Wene Lingkan's child named Mainalo Wula'an then married a girl from Tanawangko. Their marriage produced a son who then was called Mainalo Sarani. When he became an adult, Mainalo Sarani was named Muntu-Untu while his wife was given the title Lingkan Wene. In 1630, Muntu-Untu and Lingkan Wene were baptized as Christian by a Spanish missionary from the Order of the Franciscans. Then they gained the status of King of Manado.

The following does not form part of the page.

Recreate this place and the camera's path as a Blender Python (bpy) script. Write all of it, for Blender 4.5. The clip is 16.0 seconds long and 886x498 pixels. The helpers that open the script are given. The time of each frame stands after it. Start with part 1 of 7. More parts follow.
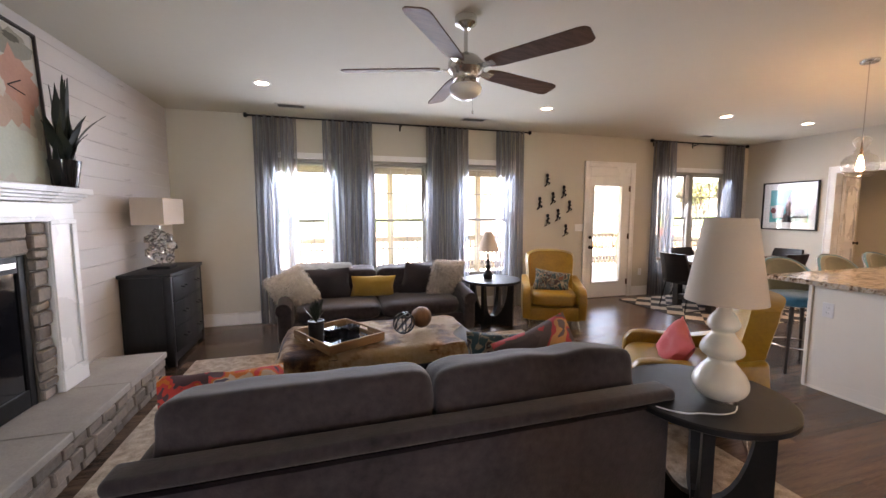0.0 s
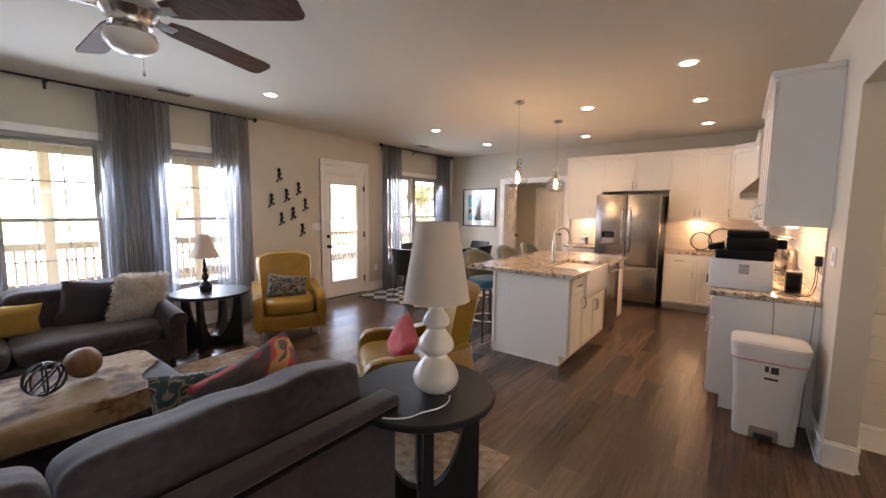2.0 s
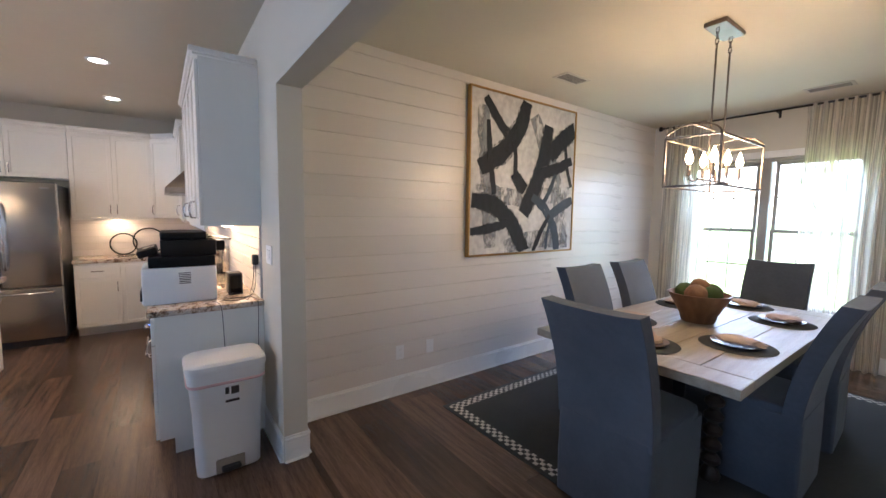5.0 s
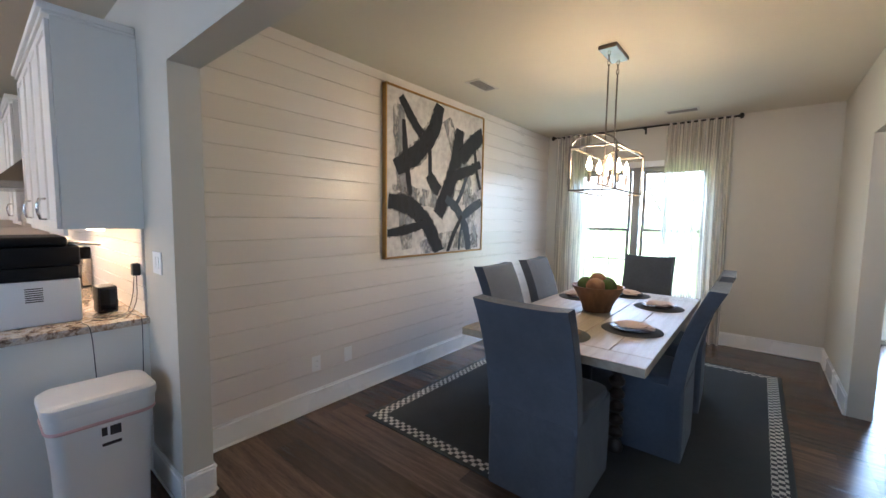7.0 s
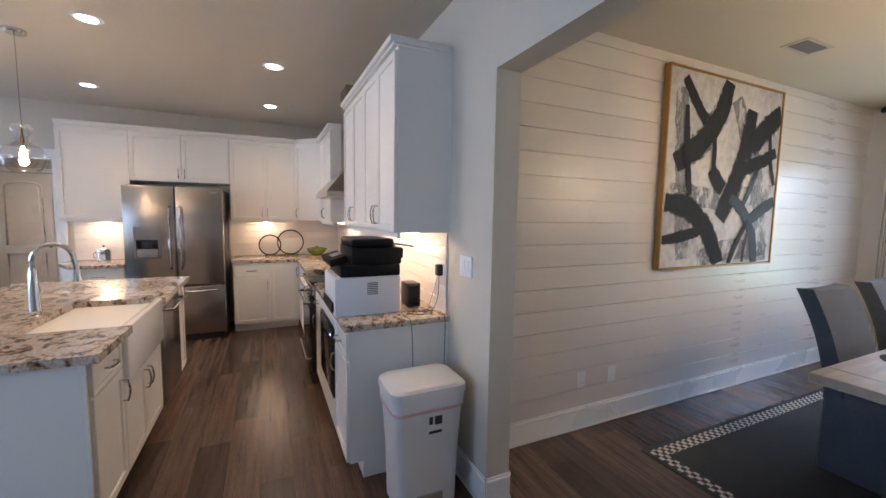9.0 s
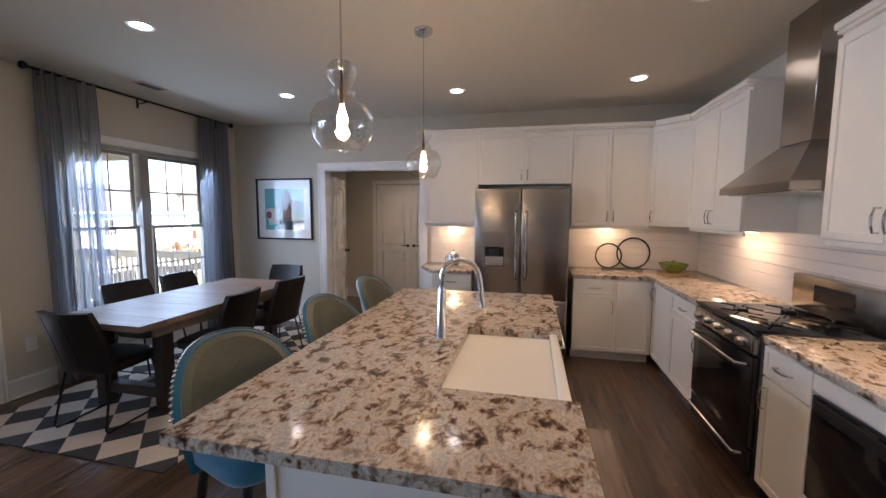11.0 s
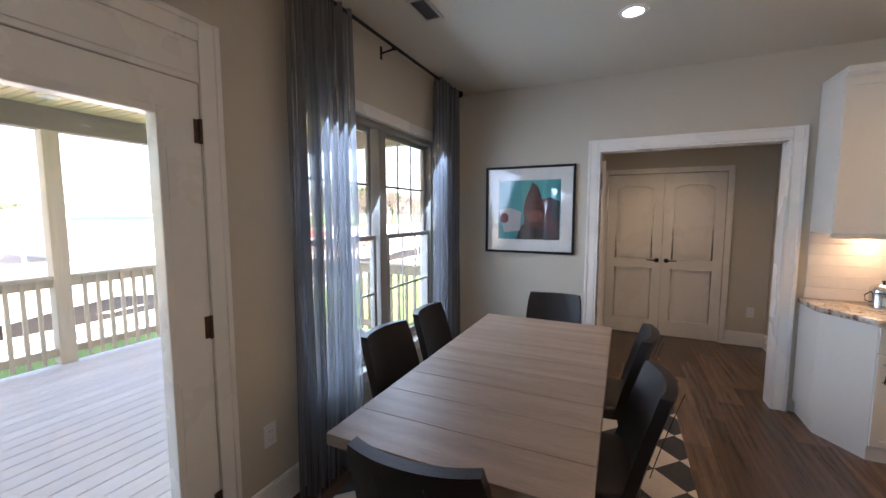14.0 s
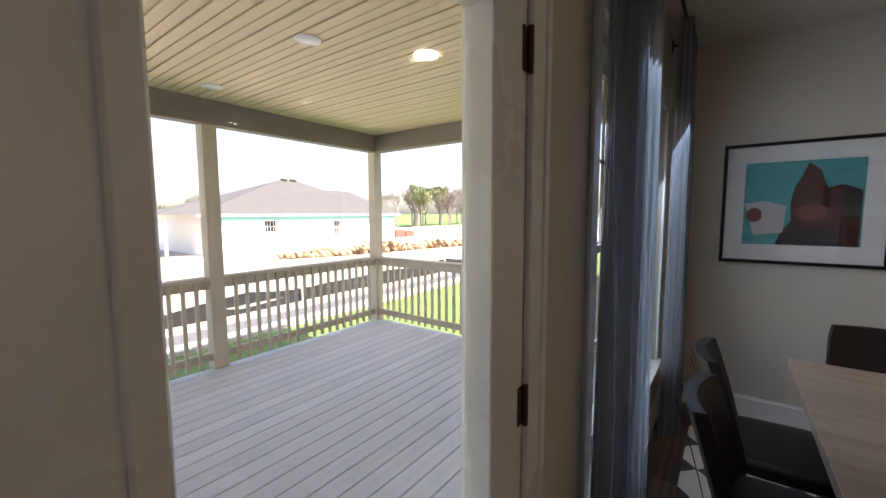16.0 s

Since the role of the Walian in Minahasa before the 15th century is known only from legends and local customs, in the 16th century their functions were found in letters of the Portuguese and Spanish missionaries. Like in the letter from Father Blas Palomino dated June 8, 1619. Before he was killed in the Minahasa in 1622, he wrote about the hostility by the Walian religious leaders of the tribe towards the Spanish missionaries. He also writes about the actions of the Kali Walian who incited the head of the Kali settlement named Wongkar to reject and ban the Spanish missionaries from entering the interior of the Minahasa. Twenty-five years later, the letter written by Father Juan Yranzo in Manila in 1645 mentions the expulsion of the Spanish from the Minahasa region on August 10, 1644. The expulsion resulted in the killing of Father Lorenzo Garalda. On the first day, 10.000 Minahasa soldiers arrested 22 Spaniards and killed 19 persons. The Minahasa Walian incited locals to kill all the Spanish missionaries. Unfortunately the names of the Minahasa Walians were not mentioned because their plan leaked to the Spanish missionaries who fled to the waterfront and went to Siauw using boats. From the letters by the Spanish Missionaries it is clear that the Walian of tribal religions were the engines of the war in 1644. But it was this killing of Spanish missionaries which became the fertilizing seeds of the development of Catholicism in Minahasa.